__WHAT THIS TASK INVOLVES__.
In the listing that follows, count every line with the word "Euler" in it and write only the total.

BEGIN RECORDED DATA

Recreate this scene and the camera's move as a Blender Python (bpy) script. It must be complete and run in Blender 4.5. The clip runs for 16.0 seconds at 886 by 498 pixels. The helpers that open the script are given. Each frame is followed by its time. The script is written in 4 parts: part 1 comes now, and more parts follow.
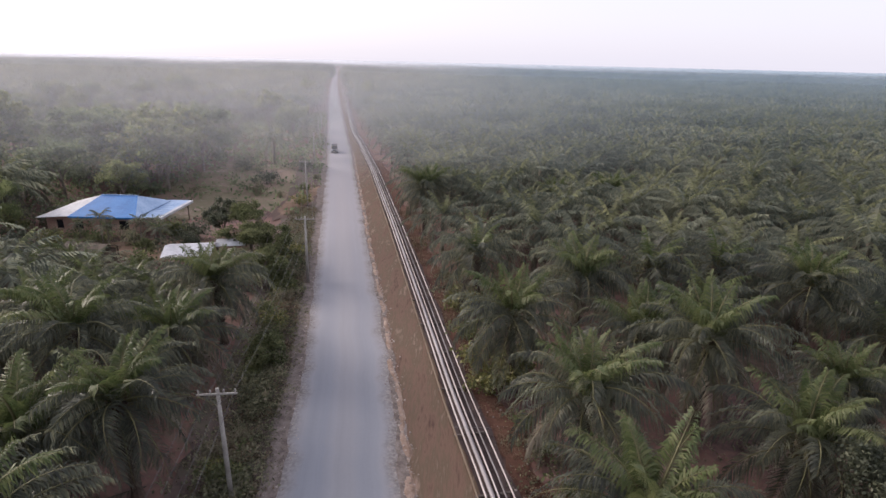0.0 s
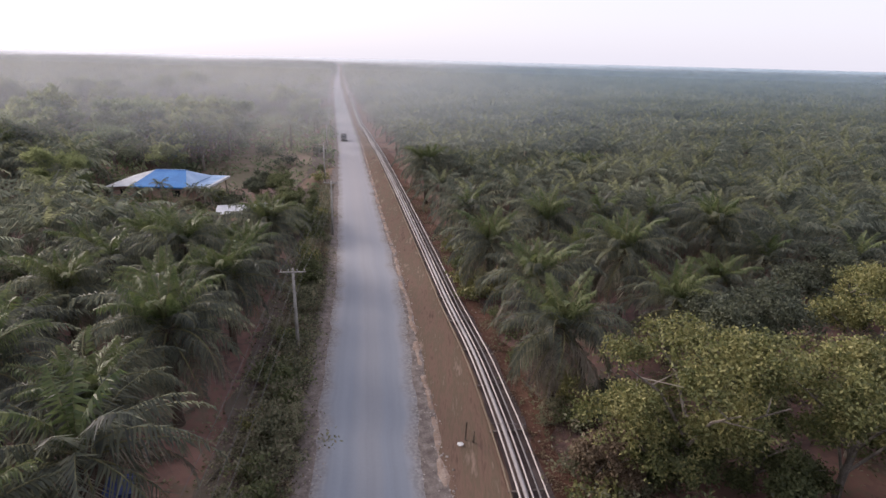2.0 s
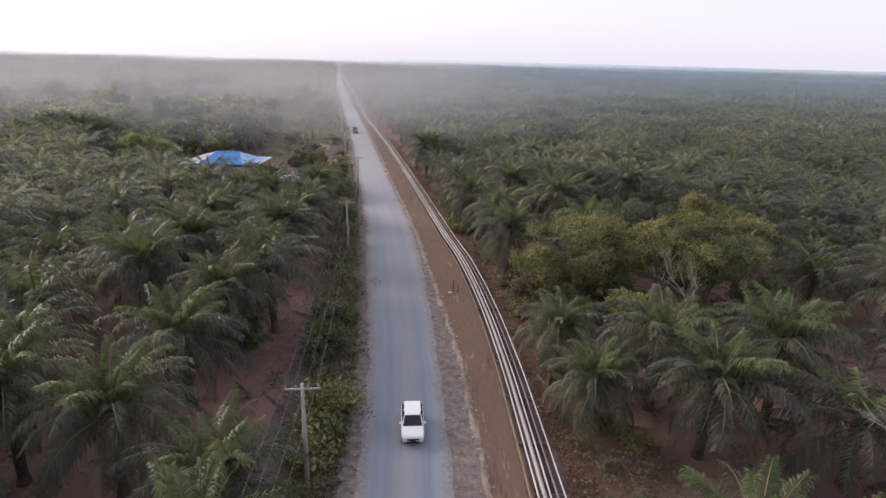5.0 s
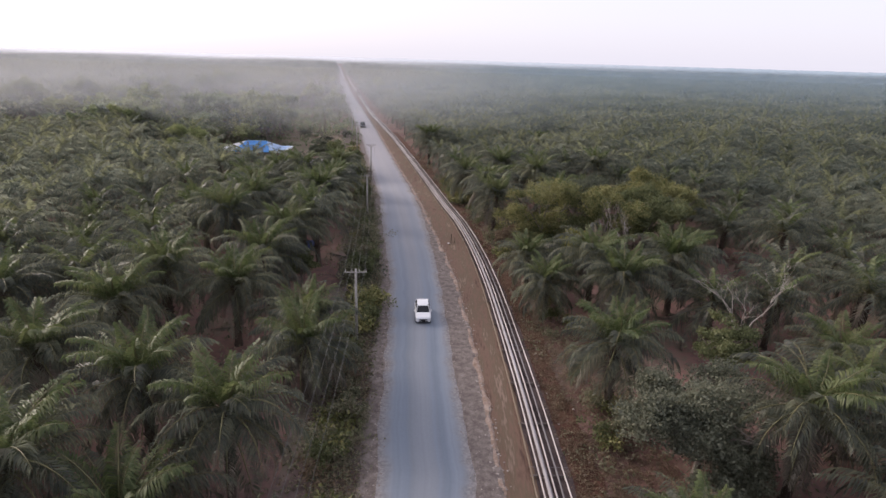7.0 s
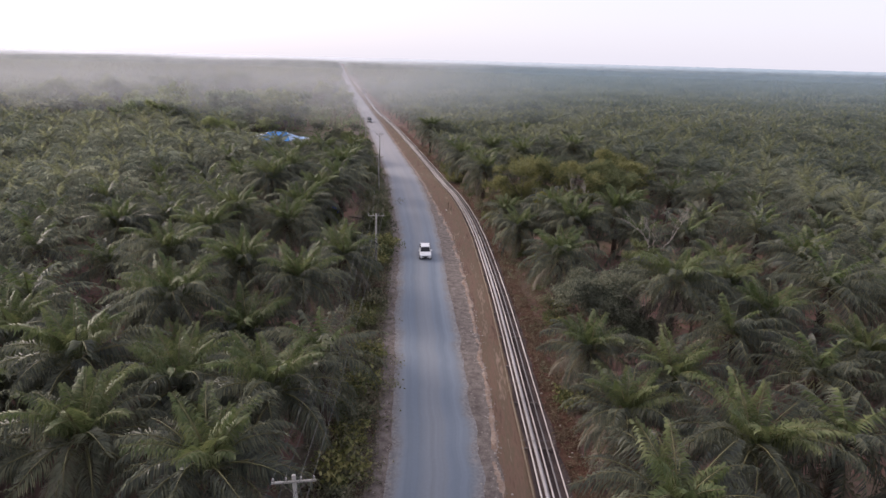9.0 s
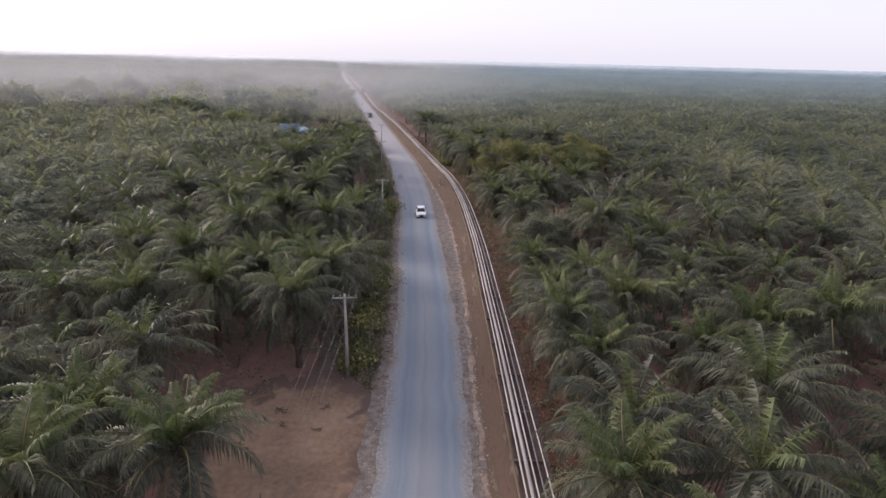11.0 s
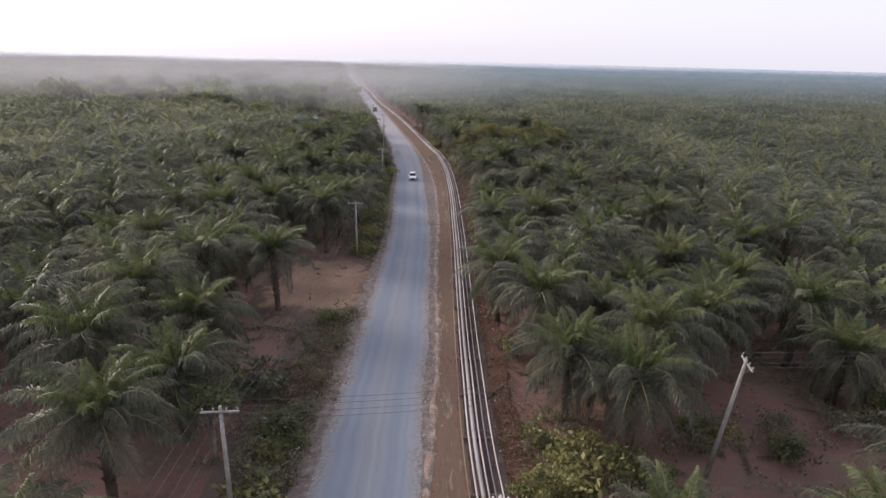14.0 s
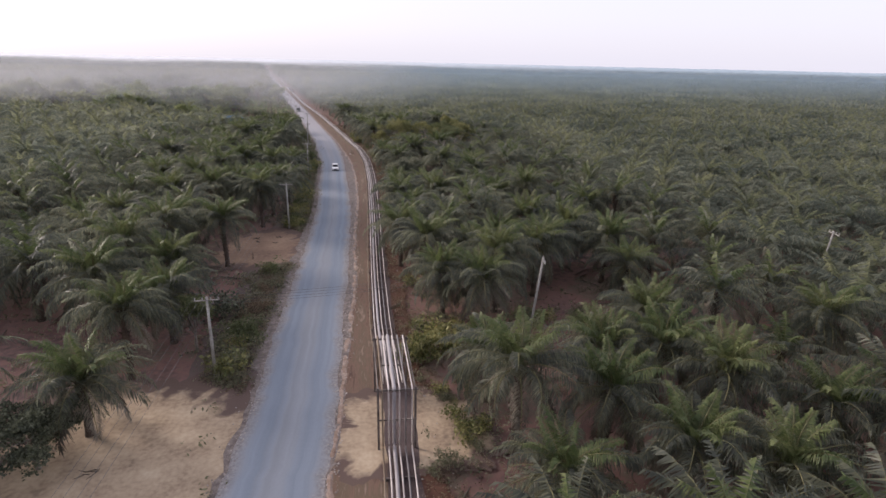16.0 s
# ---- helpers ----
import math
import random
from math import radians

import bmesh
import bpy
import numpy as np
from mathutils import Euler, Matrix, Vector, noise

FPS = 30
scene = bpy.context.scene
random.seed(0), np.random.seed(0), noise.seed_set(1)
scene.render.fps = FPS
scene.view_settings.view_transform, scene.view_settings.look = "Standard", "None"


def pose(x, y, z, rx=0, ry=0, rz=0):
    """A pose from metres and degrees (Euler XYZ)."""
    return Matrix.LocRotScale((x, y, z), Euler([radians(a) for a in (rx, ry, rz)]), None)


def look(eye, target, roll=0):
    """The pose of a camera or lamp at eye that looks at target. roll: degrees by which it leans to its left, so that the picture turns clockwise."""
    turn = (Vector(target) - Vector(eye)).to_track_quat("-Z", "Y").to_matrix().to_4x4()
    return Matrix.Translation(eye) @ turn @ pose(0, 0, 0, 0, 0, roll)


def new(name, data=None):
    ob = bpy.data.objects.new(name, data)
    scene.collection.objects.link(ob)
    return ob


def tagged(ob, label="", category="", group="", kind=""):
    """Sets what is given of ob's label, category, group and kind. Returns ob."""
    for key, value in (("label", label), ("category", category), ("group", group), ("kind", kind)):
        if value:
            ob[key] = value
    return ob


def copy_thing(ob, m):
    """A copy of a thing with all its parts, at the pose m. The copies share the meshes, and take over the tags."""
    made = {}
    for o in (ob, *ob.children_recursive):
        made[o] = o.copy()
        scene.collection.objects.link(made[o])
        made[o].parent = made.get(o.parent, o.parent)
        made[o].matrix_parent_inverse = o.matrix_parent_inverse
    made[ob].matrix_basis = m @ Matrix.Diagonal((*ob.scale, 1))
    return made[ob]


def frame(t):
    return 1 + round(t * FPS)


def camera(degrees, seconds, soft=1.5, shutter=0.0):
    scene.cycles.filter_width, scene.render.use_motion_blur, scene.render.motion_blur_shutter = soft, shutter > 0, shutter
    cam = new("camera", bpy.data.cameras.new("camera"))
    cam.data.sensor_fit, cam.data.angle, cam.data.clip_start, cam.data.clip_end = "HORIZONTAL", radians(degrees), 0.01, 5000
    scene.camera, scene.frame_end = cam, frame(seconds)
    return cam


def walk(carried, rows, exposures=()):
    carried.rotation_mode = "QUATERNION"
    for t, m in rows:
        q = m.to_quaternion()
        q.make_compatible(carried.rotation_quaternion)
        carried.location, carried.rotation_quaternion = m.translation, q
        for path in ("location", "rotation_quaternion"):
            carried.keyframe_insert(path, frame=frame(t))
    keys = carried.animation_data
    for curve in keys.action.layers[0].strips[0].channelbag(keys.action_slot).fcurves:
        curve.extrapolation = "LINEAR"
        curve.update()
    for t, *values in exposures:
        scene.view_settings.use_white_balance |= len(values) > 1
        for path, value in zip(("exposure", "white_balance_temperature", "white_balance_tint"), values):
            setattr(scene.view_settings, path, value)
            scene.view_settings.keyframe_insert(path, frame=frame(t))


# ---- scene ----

END RECORDED DATA

__RESULT__.
3